Leaving the pictures aside, transcribe every line below exactly.

● ● ● ●

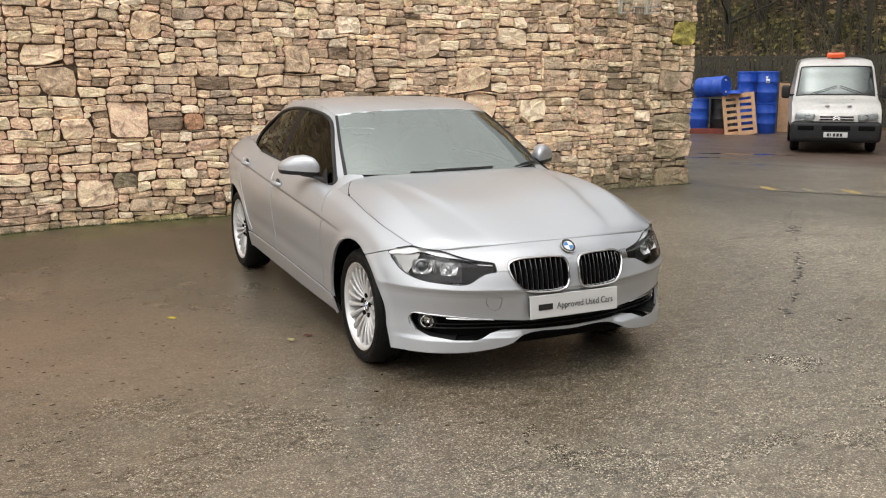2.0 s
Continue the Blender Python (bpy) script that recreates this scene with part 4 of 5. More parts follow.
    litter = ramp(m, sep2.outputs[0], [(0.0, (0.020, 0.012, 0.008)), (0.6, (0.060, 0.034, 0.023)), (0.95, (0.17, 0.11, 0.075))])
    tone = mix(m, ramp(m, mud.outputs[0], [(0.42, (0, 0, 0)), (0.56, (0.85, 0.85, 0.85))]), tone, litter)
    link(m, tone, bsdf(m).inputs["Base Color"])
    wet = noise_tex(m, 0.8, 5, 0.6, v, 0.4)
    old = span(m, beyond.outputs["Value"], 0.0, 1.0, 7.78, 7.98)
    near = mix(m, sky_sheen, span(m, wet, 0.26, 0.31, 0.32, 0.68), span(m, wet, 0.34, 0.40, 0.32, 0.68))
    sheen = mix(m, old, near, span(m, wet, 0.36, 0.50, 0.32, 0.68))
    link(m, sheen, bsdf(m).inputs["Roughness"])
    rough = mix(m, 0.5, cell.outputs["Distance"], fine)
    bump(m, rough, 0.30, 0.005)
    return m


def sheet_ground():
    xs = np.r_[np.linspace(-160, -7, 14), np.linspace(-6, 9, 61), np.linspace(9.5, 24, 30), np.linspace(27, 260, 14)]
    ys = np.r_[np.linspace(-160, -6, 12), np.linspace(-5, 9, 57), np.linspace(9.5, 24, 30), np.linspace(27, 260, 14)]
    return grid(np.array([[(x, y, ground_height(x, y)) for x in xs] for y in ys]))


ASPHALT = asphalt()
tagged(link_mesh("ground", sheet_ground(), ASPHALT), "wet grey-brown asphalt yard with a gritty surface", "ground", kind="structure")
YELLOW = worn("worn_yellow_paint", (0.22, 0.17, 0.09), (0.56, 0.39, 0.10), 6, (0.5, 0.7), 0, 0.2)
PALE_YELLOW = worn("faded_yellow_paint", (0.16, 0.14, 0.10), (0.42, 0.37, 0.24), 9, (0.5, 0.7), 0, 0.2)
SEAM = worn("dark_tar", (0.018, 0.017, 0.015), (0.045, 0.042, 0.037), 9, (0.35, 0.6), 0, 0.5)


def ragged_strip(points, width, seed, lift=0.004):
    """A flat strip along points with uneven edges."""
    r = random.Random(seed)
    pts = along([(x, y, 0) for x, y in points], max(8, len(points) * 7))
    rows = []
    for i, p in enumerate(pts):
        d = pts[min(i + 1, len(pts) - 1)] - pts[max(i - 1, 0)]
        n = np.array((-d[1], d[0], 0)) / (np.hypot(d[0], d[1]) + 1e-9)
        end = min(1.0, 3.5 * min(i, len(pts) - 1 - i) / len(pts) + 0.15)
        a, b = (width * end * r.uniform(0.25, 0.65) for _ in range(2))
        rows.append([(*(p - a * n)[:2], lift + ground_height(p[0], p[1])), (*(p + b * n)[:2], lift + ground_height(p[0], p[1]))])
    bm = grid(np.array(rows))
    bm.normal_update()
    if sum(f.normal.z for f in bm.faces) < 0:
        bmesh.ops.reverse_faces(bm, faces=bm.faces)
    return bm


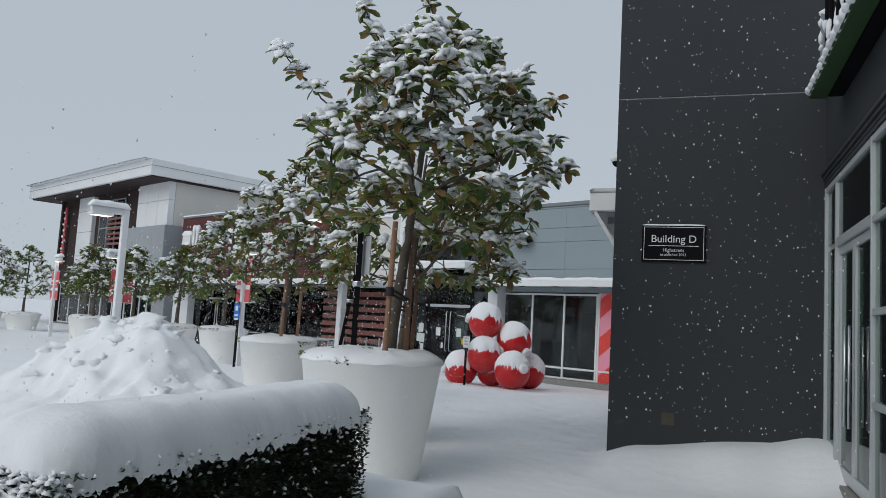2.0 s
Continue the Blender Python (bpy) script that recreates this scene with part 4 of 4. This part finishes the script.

● ● ● ●

Output of the exercise
2.0 s
Continue the Blender Python (bpy) script that recreates this scene with part 4 of 5. More parts follow.
    litter = ramp(m, sep2.outputs[0], [(0.0, (0.020, 0.012, 0.008)), (0.6, (0.060, 0.034, 0.023)), (0.95, (0.17, 0.11, 0.075))])
    tone = mix(m, ramp(m, mud.outputs[0], [(0.42, (0, 0, 0)), (0.56, (0.85, 0.85, 0.85))]), tone, litter)
    link(m, tone, bsdf(m).inputs["Base Color"])
    wet = noise_tex(m, 0.8, 5, 0.6, v, 0.4)
    old = span(m, beyond.outputs["Value"], 0.0, 1.0, 7.78, 7.98)
    near = mix(m, sky_sheen, span(m, wet, 0.26, 0.31, 0.32, 0.68), span(m, wet, 0.34, 0.40, 0.32, 0.68))
    sheen = mix(m, old, near, span(m, wet, 0.36, 0.50, 0.32, 0.68))
    link(m, sheen, bsdf(m).inputs["Roughness"])
    rough = mix(m, 0.5, cell.outputs["Distance"], fine)
    bump(m, rough, 0.30, 0.005)
    return m


def sheet_ground():
    xs = np.r_[np.linspace(-160, -7, 14), np.linspace(-6, 9, 61), np.linspace(9.5, 24, 30), np.linspace(27, 260, 14)]
    ys = np.r_[np.linspace(-160, -6, 12), np.linspace(-5, 9, 57), np.linspace(9.5, 24, 30), np.linspace(27, 260, 14)]
    return grid(np.array([[(x, y, ground_height(x, y)) for x in xs] for y in ys]))


ASPHALT = asphalt()
tagged(link_mesh("ground", sheet_ground(), ASPHALT), "wet grey-brown asphalt yard with a gritty surface", "ground", kind="structure")
YELLOW = worn("worn_yellow_paint", (0.22, 0.17, 0.09), (0.56, 0.39, 0.10), 6, (0.5, 0.7), 0, 0.2)
PALE_YELLOW = worn("faded_yellow_paint", (0.16, 0.14, 0.10), (0.42, 0.37, 0.24), 9, (0.5, 0.7), 0, 0.2)
SEAM = worn("dark_tar", (0.018, 0.017, 0.015), (0.045, 0.042, 0.037), 9, (0.35, 0.6), 0, 0.5)


def ragged_strip(points, width, seed, lift=0.004):
    """A flat strip along points with uneven edges."""
    r = random.Random(seed)
    pts = along([(x, y, 0) for x, y in points], max(8, len(points) * 7))
    rows = []
    for i, p in enumerate(pts):
        d = pts[min(i + 1, len(pts) - 1)] - pts[max(i - 1, 0)]
        n = np.array((-d[1], d[0], 0)) / (np.hypot(d[0], d[1]) + 1e-9)
        end = min(1.0, 3.5 * min(i, len(pts) - 1 - i) / len(pts) + 0.15)
        a, b = (width * end * r.uniform(0.25, 0.65) for _ in range(2))
        rows.append([(*(p - a * n)[:2], lift + ground_height(p[0], p[1])), (*(p + b * n)[:2], lift + ground_height(p[0], p[1]))])
    bm = grid(np.array(rows))
    bm.normal_update()
    if sum(f.normal.z for f in bm.faces) < 0:
        bmesh.ops.reverse_faces(bm, faces=bm.faces)
    return bm


2.0 s
Continue the Blender Python (bpy) script that recreates this scene with part 4 of 4. This part finishes the script.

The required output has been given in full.